The Super-8s is being blamed for the boring competition at the top. I’d argue that under any format, the play-offs spots could all be sorted with weeks to go. Is it the structure’s fault that Wigan are out of the race to finish top, or Wigan’s for not winning enough games?

And with the top clubs treading water until the semi-finals, the focus is on the celebration of mediocrity called the Qualifiers.

We all want to know which four teams will book spots in the top-flight next year.

Trouble is, it is a passive interest. A kind of ‘I’ll check a score update’. Because, quite literally, all that matters is the result. It’s rugby league rubber-necking.

Not extra bums on seats or more viewers in front of screens. Salford posted 86 tweets about their game against Toronto on Saturday and not one mentioned the attendance (2,509).

Yes, I have an issue with the proposed replacement structure, because the season will be padded with “loop” games. They may increase attendances – because fans and clubs can plan in advance – but the idea a club could be relegated because of tougher ‘extra’ games doesn’t seem fair (personally, I’d prefer 14 teams, 26 rounds, and no loop fixtures).

But relegating Hull KR and Leigh through the Super-8s, when they didn’t finish bottom, didn’t seem fair, either. And I certainly don’t think it’s fair that a club finishing 9th in Super League could be replaced by a team ending 4th in the Championship.

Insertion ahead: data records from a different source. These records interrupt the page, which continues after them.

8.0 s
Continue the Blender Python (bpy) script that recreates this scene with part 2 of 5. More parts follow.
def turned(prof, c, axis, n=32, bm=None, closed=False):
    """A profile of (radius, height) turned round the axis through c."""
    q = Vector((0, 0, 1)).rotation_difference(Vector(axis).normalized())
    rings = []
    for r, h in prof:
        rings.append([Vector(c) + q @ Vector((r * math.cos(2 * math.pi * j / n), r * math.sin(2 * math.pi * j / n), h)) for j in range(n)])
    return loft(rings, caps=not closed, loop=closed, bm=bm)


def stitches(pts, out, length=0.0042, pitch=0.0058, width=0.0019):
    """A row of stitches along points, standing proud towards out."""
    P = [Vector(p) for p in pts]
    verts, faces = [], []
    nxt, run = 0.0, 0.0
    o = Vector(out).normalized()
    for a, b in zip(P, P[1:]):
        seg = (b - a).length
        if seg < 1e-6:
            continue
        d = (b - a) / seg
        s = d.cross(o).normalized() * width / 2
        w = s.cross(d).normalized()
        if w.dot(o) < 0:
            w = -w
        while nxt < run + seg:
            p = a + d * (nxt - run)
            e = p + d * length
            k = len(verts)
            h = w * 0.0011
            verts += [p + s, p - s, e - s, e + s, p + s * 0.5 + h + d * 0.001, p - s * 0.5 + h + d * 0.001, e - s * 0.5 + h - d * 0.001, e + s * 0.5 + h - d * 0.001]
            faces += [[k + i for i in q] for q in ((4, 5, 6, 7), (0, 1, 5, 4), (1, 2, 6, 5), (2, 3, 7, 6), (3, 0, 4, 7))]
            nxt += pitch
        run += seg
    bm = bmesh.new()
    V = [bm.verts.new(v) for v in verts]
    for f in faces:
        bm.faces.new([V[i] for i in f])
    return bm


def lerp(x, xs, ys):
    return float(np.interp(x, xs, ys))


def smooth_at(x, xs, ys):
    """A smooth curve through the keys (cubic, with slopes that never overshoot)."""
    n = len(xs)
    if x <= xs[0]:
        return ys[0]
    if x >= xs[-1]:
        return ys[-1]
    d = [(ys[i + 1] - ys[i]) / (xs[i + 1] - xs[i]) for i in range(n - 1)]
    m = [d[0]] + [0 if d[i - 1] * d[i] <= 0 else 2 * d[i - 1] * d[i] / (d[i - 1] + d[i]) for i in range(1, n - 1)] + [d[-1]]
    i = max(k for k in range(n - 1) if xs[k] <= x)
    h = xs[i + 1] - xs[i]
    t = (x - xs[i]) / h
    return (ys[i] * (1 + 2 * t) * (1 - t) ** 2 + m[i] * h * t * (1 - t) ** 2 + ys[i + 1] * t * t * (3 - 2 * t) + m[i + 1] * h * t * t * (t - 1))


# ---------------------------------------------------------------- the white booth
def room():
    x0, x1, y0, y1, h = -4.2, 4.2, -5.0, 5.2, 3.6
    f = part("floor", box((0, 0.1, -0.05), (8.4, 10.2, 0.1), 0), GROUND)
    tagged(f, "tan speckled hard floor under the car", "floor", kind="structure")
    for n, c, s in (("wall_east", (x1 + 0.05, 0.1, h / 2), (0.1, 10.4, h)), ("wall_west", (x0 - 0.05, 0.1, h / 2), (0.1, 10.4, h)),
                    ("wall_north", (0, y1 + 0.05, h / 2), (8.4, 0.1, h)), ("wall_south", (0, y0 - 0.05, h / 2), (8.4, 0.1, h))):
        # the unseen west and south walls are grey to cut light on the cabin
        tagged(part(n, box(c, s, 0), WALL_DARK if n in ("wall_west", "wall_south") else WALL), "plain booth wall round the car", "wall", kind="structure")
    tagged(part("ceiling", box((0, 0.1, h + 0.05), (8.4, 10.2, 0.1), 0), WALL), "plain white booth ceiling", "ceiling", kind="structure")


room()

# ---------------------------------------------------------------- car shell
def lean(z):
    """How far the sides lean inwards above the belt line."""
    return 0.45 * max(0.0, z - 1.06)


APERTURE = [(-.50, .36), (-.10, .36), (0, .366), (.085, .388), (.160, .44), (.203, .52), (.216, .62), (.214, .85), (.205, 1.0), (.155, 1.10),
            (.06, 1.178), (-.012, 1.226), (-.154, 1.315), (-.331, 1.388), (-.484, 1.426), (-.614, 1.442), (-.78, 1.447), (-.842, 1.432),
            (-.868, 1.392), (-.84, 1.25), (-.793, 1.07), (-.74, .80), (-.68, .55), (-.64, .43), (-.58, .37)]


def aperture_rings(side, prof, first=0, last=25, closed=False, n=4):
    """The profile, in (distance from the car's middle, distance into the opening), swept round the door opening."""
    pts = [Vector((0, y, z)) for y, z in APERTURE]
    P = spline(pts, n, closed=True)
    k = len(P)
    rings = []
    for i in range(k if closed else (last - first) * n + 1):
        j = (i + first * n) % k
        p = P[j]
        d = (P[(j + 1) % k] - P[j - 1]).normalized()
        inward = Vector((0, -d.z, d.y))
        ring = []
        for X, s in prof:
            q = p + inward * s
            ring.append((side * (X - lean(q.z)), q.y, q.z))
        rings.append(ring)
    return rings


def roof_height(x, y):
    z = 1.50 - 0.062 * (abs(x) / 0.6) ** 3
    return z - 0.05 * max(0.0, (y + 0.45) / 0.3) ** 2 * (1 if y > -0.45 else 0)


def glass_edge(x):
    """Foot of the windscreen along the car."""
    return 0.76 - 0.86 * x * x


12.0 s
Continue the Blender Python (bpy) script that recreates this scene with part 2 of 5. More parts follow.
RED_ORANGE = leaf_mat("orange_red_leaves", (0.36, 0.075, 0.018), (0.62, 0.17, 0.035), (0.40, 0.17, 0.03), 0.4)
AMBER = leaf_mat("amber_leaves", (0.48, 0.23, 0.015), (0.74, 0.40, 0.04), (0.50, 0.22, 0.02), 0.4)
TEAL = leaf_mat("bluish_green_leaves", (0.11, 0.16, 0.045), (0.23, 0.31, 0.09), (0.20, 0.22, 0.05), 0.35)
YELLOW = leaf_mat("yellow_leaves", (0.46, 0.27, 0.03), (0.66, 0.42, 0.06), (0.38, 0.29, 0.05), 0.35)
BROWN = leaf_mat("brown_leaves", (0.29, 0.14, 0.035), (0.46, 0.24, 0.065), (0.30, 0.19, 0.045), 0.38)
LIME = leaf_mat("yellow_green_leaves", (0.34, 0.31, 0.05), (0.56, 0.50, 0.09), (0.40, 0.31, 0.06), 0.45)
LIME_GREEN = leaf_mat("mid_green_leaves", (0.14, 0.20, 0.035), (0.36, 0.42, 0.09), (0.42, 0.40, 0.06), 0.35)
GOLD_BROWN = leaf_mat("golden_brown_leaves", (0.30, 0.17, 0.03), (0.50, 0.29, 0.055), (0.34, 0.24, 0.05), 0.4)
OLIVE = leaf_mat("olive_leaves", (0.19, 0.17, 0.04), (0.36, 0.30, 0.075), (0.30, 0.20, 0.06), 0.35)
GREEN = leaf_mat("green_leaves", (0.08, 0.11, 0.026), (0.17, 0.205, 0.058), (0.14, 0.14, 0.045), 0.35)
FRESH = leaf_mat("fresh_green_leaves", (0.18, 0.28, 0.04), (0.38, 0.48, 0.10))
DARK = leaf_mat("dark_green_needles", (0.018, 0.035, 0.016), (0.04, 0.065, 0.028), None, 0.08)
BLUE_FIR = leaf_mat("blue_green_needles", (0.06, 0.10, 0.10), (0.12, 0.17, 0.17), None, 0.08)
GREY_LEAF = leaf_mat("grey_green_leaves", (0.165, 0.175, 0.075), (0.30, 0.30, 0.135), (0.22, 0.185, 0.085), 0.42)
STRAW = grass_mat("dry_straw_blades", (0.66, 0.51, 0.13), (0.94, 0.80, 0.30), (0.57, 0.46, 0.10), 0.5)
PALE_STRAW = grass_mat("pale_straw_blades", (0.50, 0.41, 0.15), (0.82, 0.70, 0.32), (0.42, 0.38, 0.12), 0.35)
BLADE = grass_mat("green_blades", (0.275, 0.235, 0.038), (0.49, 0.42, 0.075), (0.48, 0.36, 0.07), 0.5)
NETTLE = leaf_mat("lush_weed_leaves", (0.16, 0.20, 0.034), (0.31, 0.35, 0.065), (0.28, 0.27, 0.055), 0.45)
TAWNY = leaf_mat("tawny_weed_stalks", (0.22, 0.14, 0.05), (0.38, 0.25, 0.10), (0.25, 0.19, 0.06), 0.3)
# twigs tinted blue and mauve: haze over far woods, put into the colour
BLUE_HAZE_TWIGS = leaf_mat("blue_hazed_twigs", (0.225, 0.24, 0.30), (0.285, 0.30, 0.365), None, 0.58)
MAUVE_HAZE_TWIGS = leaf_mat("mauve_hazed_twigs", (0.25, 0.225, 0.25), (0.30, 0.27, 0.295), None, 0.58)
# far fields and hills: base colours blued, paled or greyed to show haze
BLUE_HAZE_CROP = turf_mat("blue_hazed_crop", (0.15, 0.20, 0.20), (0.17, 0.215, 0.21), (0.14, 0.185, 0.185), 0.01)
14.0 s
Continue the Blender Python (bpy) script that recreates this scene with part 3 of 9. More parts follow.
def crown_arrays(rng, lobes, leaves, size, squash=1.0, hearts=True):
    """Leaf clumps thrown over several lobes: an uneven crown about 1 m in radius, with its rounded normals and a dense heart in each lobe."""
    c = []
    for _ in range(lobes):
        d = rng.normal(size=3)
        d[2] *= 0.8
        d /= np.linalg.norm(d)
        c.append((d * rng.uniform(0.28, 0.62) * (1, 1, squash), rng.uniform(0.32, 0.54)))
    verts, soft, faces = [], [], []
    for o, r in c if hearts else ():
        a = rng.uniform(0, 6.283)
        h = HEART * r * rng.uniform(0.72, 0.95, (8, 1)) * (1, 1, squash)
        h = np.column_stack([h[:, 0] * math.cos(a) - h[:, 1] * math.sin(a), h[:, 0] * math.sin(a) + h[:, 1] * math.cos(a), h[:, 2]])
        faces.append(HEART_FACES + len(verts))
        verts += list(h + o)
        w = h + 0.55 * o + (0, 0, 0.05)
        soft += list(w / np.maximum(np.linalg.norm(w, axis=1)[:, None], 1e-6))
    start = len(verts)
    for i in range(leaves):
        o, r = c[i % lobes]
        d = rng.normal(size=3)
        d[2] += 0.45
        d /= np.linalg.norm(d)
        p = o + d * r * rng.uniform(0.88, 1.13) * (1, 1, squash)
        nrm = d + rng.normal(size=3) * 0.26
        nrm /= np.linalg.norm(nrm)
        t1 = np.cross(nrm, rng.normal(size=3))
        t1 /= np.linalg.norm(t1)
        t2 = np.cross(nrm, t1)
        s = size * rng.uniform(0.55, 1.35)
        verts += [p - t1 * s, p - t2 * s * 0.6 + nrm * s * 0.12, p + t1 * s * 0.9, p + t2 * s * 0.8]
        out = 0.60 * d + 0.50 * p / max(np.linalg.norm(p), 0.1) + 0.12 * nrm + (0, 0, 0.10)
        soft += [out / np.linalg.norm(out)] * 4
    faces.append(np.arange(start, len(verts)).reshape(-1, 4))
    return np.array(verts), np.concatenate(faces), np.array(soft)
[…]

So while I have my reservations about what they want to change to, I’m convinced change needs to be made.

Something needs to be done.

Super League clubs took control of the competition and brought in their own chief executive, Robert Elstone, to revitalise the competition.

To improve the spectacle, drive up standards, create more stars, increase viewing figures and attendances and sponsorship, open up new revenue streams.

Make the competition healthier, better, so that it is in a better position to negotiate the next TV deal, with Sky Sports and other broadcasters.

Can that be achieved? I don’t know. But at least they deserve that chance – and to do it with the competition structure they want.

Remember, 11 of the 12 Super League clubs don’t want a Super-8s. Sky Sports don’t, either.

Which makes it seem ludicrous that it has got this far, all the way to a vote at an EGM, when it didn’t need to. Maybe new RFL chief executive Ralph Rimmer feared a rebellion from the likes of Batley, Bradford and other opponents.

Self-preservation. It’s a common theme in this debate.